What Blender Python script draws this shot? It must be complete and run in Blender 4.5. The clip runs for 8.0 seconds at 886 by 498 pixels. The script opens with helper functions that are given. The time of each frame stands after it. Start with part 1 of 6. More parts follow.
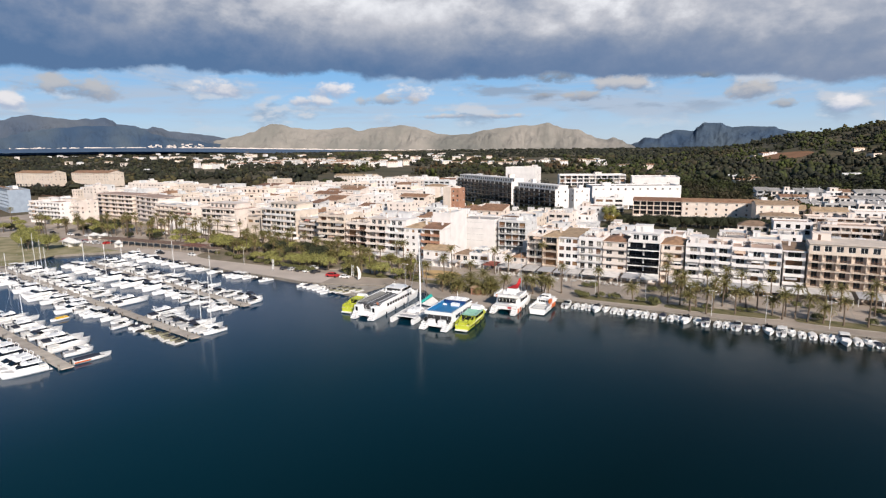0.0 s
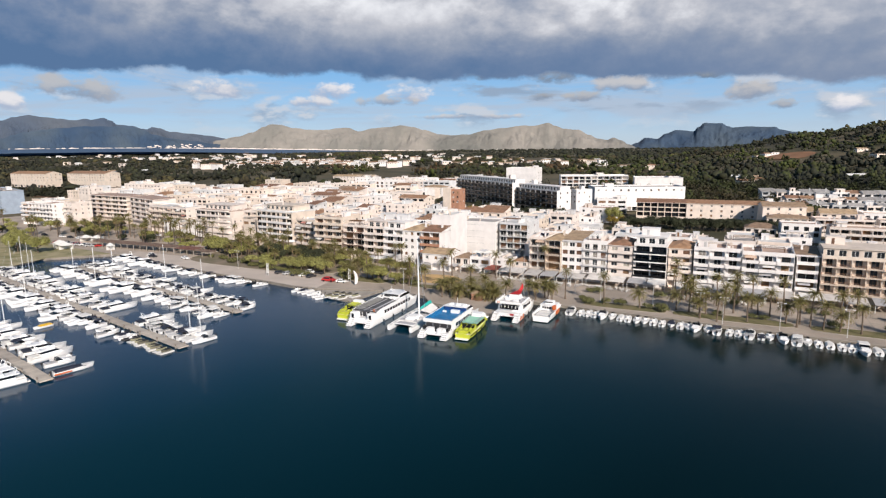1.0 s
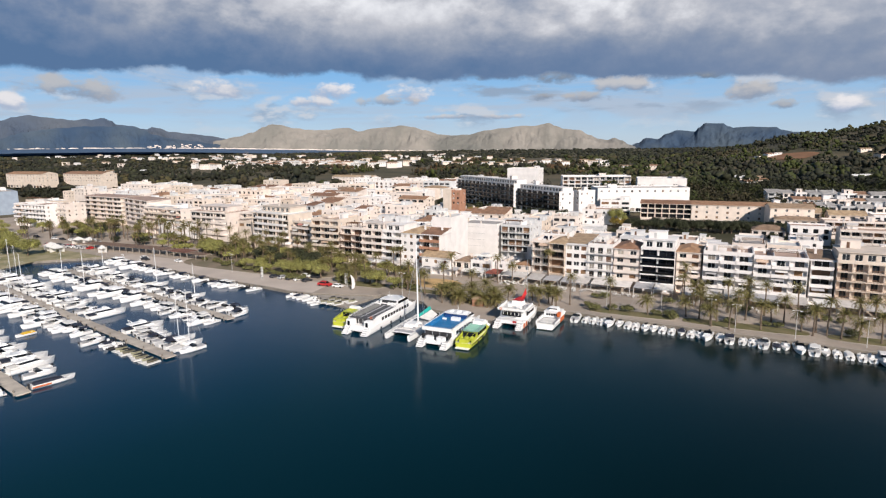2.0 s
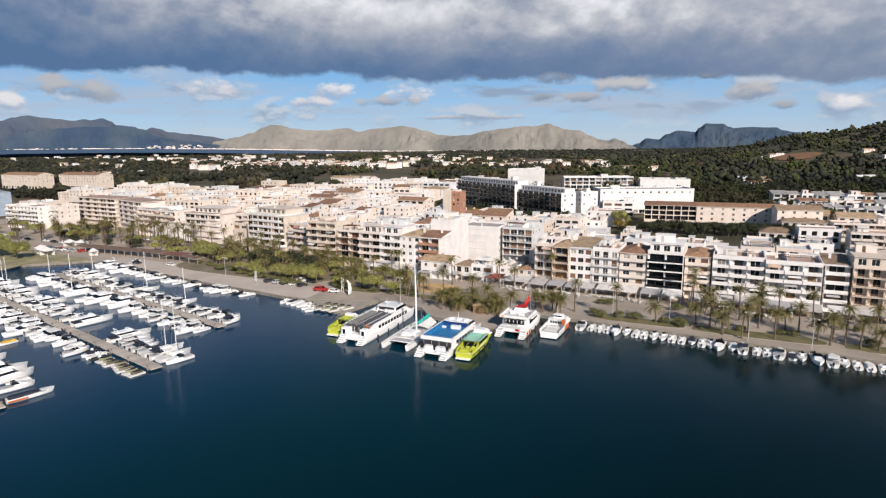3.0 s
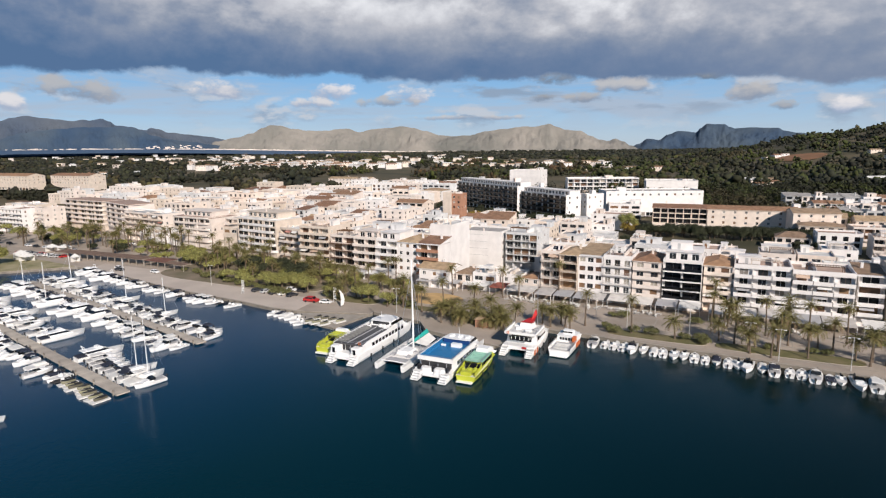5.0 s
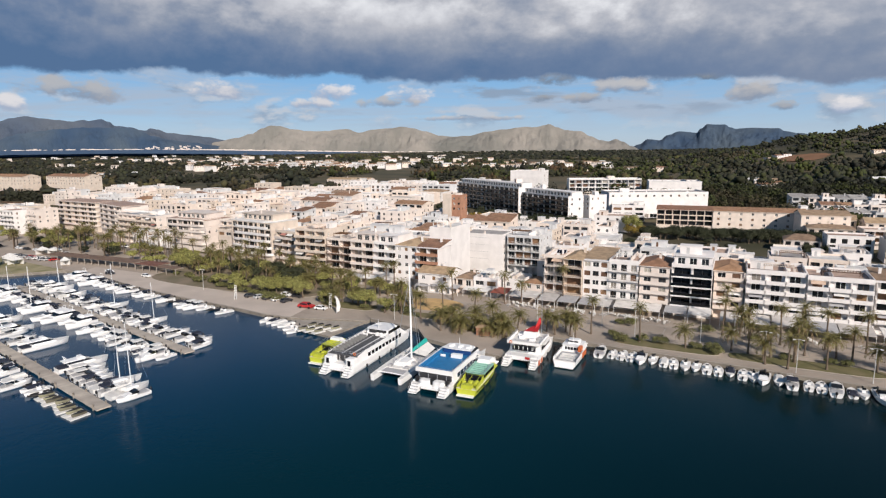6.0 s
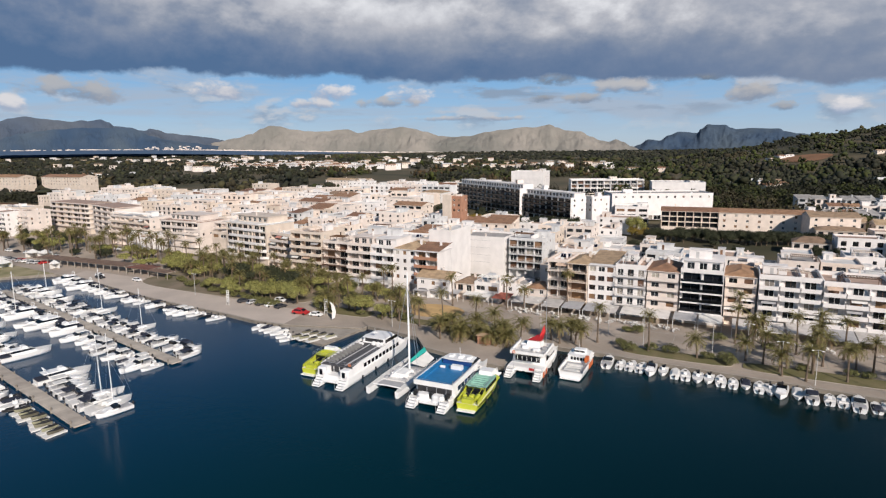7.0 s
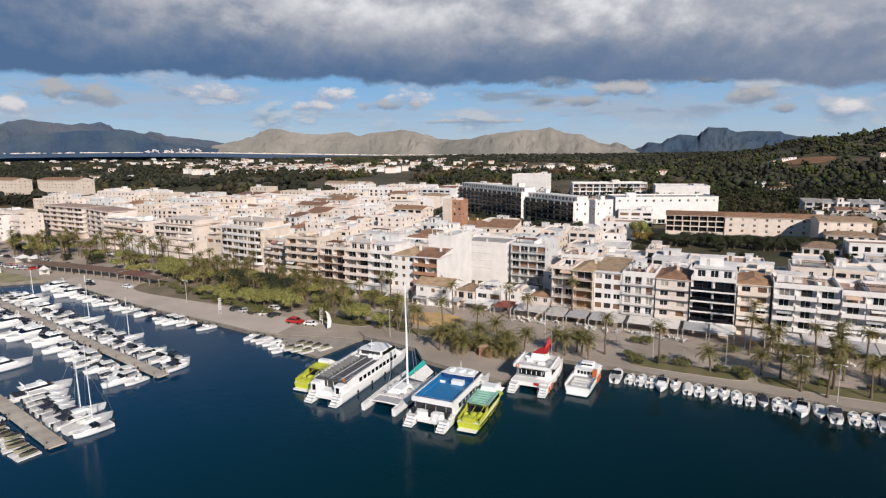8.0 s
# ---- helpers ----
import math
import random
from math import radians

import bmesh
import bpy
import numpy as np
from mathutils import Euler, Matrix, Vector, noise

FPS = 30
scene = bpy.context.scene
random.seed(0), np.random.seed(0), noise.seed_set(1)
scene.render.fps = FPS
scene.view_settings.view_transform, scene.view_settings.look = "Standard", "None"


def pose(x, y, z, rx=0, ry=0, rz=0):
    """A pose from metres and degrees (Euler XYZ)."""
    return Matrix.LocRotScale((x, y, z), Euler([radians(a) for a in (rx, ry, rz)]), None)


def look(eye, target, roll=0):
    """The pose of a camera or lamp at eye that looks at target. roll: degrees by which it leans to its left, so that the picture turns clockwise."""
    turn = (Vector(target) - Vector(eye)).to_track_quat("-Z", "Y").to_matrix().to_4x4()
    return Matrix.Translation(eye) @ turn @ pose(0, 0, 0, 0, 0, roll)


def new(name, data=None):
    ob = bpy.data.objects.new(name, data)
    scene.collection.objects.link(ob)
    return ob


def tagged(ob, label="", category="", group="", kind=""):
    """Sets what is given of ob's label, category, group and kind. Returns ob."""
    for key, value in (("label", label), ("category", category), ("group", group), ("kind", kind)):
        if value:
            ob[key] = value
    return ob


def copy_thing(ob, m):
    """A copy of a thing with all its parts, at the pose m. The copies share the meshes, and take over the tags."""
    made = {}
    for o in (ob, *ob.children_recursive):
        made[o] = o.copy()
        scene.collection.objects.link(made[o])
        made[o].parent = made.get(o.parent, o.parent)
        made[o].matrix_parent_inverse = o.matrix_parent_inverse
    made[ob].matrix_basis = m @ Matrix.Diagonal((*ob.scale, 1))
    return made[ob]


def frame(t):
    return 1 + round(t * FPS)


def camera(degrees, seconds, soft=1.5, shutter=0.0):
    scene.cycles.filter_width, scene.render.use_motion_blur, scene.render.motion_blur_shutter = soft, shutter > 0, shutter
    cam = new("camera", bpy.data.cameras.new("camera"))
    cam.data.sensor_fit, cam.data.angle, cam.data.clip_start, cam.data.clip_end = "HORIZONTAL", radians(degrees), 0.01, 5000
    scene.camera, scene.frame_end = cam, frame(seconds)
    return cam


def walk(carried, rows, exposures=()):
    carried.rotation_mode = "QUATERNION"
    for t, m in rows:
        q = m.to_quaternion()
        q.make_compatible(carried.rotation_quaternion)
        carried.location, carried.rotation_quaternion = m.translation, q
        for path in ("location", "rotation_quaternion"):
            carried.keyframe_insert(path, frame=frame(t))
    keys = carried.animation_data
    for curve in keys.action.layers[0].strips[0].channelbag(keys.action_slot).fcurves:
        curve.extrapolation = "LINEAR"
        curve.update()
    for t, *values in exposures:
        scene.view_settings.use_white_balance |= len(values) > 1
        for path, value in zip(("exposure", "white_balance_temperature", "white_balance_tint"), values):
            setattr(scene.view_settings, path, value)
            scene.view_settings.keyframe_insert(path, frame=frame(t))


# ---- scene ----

..............................

* _Exercise directions_
Using the material above, return every line exactly as it appears, minus the pictures.

* _Finished answer_
What Blender Python script draws this shot? It must be complete and run in Blender 4.5. The clip runs for 8.0 seconds at 886 by 498 pixels. The script opens with helper functions that are given. The time of each frame stands after it. Start with part 1 of 6. More parts follow.
0.0 s
1.0 s
2.0 s
3.0 s
5.0 s
6.0 s
7.0 s
8.0 s
# ---- helpers ----
import math
import random
from math import radians

import bmesh
import bpy
import numpy as np
from mathutils import Euler, Matrix, Vector, noise

FPS = 30
scene = bpy.context.scene
random.seed(0), np.random.seed(0), noise.seed_set(1)
scene.render.fps = FPS
scene.view_settings.view_transform, scene.view_settings.look = "Standard", "None"


def pose(x, y, z, rx=0, ry=0, rz=0):
    """A pose from metres and degrees (Euler XYZ)."""
    return Matrix.LocRotScale((x, y, z), Euler([radians(a) for a in (rx, ry, rz)]), None)


def look(eye, target, roll=0):
    """The pose of a camera or lamp at eye that looks at target. roll: degrees by which it leans to its left, so that the picture turns clockwise."""
    turn = (Vector(target) - Vector(eye)).to_track_quat("-Z", "Y").to_matrix().to_4x4()
    return Matrix.Translation(eye) @ turn @ pose(0, 0, 0, 0, 0, roll)


def new(name, data=None):
    ob = bpy.data.objects.new(name, data)
    scene.collection.objects.link(ob)
    return ob


def tagged(ob, label="", category="", group="", kind=""):
    """Sets what is given of ob's label, category, group and kind. Returns ob."""
    for key, value in (("label", label), ("category", category), ("group", group), ("kind", kind)):
        if value:
            ob[key] = value
    return ob


def copy_thing(ob, m):
    """A copy of a thing with all its parts, at the pose m. The copies share the meshes, and take over the tags."""
    made = {}
    for o in (ob, *ob.children_recursive):
        made[o] = o.copy()
        scene.collection.objects.link(made[o])
        made[o].parent = made.get(o.parent, o.parent)
        made[o].matrix_parent_inverse = o.matrix_parent_inverse
    made[ob].matrix_basis = m @ Matrix.Diagonal((*ob.scale, 1))
    return made[ob]


def frame(t):
    return 1 + round(t * FPS)


def camera(degrees, seconds, soft=1.5, shutter=0.0):
    scene.cycles.filter_width, scene.render.use_motion_blur, scene.render.motion_blur_shutter = soft, shutter > 0, shutter
    cam = new("camera", bpy.data.cameras.new("camera"))
    cam.data.sensor_fit, cam.data.angle, cam.data.clip_start, cam.data.clip_end = "HORIZONTAL", radians(degrees), 0.01, 5000
    scene.camera, scene.frame_end = cam, frame(seconds)
    return cam


def walk(carried, rows, exposures=()):
    carried.rotation_mode = "QUATERNION"
    for t, m in rows:
        q = m.to_quaternion()
        q.make_compatible(carried.rotation_quaternion)
        carried.location, carried.rotation_quaternion = m.translation, q
        for path in ("location", "rotation_quaternion"):
            carried.keyframe_insert(path, frame=frame(t))
    keys = carried.animation_data
    for curve in keys.action.layers[0].strips[0].channelbag(keys.action_slot).fcurves:
        curve.extrapolation = "LINEAR"
        curve.update()
    for t, *values in exposures:
        scene.view_settings.use_white_balance |= len(values) > 1
        for path, value in zip(("exposure", "white_balance_temperature", "white_balance_tint"), values):
            setattr(scene.view_settings, path, value)
            scene.view_settings.keyframe_insert(path, frame=frame(t))


# ---- scene ----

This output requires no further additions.